Copyright in Football: Is it Practicable?
A recent Freaknomics guest post commented on the practicability of copyright protection of football plays. In sum, the authors make the argument that because of the dynamism of football, and the barriers of entry for teams implementing innovative plays, copyright protection is impossible. While I agree with the arguments of the authors, one area that they do not discuss is the rationale behind copyright in the first place, to benefit from the protection in the form of making money.
Coaches at all levels of sports look to gain competitive advantage. One such way is to come up with innovative plays that the opposing coach cannot stop. If a coach were to copyright his plays, the protection secured would do little for the “author.” Presumably the reason the coach would look to copyright his plays is to protect them from other coaches using the plays, but another reason a coach would copyright his plays would be to gain financially from the licensing of these plays. Coaches may be willing to part with their innovations for a fee, but would they really want other coaches to know the exact routes of these plays? There seems to be little financial advantage to copyrighting football plays.
One area of law coaches could exploit would be trade secret law. Coaches could require their coordinators to sign confidentiality agreements requiring them to keep the offensive scheme secret. Like other trade secret subject matter, the play could be reversed engineered without penalty. But if the coach did hope to protect his innovations, it would at least allow a modicum of protection at least until the play is used in a game.

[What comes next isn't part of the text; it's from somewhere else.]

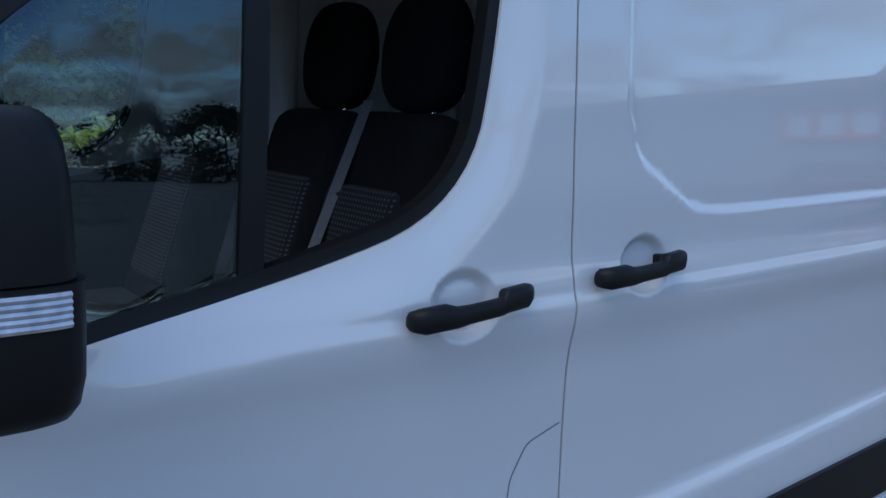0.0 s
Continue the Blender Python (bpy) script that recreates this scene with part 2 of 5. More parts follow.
WRAP = 1.5
UPPER_PANEL = [(1.42, 2.055), (2.7, 2.105), (4.36, 2.140), (4.46, 2.07), (4.50, 1.95), (4.58, 1.415), (1.80, 1.356), (1.70, 1.360), (1.64, 1.372), (1.48, 1.462), (1.452, 1.50), (1.435, 1.56), (1.425, 1.65)]
UPPER_ROUND = rounded(UPPER_PANEL, [0.05, 0, 0.06, 0.05, 0.1, 0.04, 0.1, 0.1, 0.06, 0.06, 0.05, 0.1, 0.1], 4)
WINDOW_SHAPE = chaikin([(0.10, 1.19), (0.16, 1.205), (0.40, 1.245), (0.60, 1.280), (0.80, 1.322), (0.97, 1.372), (1.075, 1.475), (1.108, 1.62), (1.135, 1.80), (1.146, 1.93), (1.143, 1.985), (1.09, 1.99), (0.95, 1.985), (0.80, 1.972), (0.70, 1.915), (0.489, 1.758), (0.30, 1.595), (0.15, 1.46), (0.10, 1.41)], 2)
FRONT_CUP, SIDE_CUP = (1.035, 1.238), (1.50, 1.268)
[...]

Certainly copyright law is not just simply based on money, but it’s a pretty big factor. As the authors point out, football coaches have the obligation to innovate in spite of copyright protection because if they don’t, they will lose their job for their inability to win games. Copyright law is not appropriate for all forms of creative expression, but sports play creation could potentially be a copyrightable expression. However, due to the competitive drive of coaches and sports teams, it seems highly unlikely that their drive to win and innovate regardless of protection will ever be less than any desire to gain financially from gaining protection of their plays.